Sur le vif - Jeudi 02.01.20 - 01.51h
2 janvier 1970 : il y a, jour pour jour, un demi-siècle, je me cassais tibia et péroné, peu avant 17h, autant dire à la tombée de la nuit, à l'issue d'une journée de ski commencée à 9h, à Verbier, avec mon père, au cours de laquelle j'avais fait trois fois le Mont-Gelé. Et puis, tout en bas, au Rouge, la piste pour débutants, juste avant de rejoindre notre chalet, un ruisseau, la fixation qui ne s'ouvre pas, et voilà le Père Décaillet, onze ans et demi, hors d'état de nuire, pour plusieurs semaines.
Je vous passe l'agonie (sans calmants) dans la file d'attente de la minuscule clinique du Docteur Pilule (oui, tout le monde l'appelait comme ça !). L'événement, en soi, est d'un intérêt relatif pour la marche du monde. Mais pas pour votre serviteur ! Que fait un enfant immobilisé ? Réponse : il lit !

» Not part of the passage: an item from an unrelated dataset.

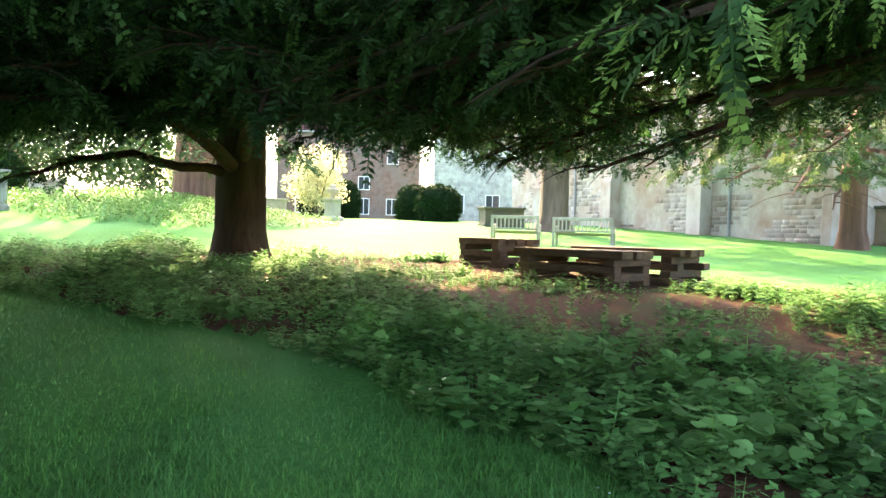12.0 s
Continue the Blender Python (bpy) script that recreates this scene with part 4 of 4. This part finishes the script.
for k, (x, y, r, h, lf) in enumerate([(-9.0, 62.0, 3.2, 6.5, LEAF), (-3.5, 70.0, 4.0, 8.0, SHRUB_GOLD), (7.0, 74.0, 4.2, 8.5, SHRUB_GOLD), (16.5, 76.0, 4.4, 9.0, FAR_LEAF), (26.0, 78.0, 4.2, 8.5, FAR_LEAF), (20.5, 70.0, 4.0, 8.0, FAR_LEAF), (-15.0, 56.0, 3.5, 7.0, LEAF), (34.0, 84.0, 4.0, 8.0, FAR_LEAF)]):
    shrub(x, y, r, h, 4200, lf, 170 + k, "sunlit pale leafy tree at the far churchyard edge" if lf is SHRUB_GOLD else "green leafy tree at the far churchyard edge")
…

Il lit quoi ? Mais tout ce qui se trouve dans la bibliothèque de ses parents, parbleu ! Oh, ce modeste amas n'avait rien de l'Ambrosienne, ni de la Mazarine. Mais c'était le nôtre.
Au milieu de ma première année secondaire, je comprenais deux choses. D'abord qu'en classe, on peut être une star, rien qu'en arborant un plâtre. Et puis, qu'un humain immobile pouvait se mouvoir, mentalement, des milliers de lieues plus loin que les autres. Par le seul miracle de la lecture.
La morale de l'histoire ? Il n'y en a pas. Juste un tournant dans ma vie. À l'époque, le réglage des fixations était approximatif. Et cet archaïsme technique aura peut-être été l'une de mes grandes chances.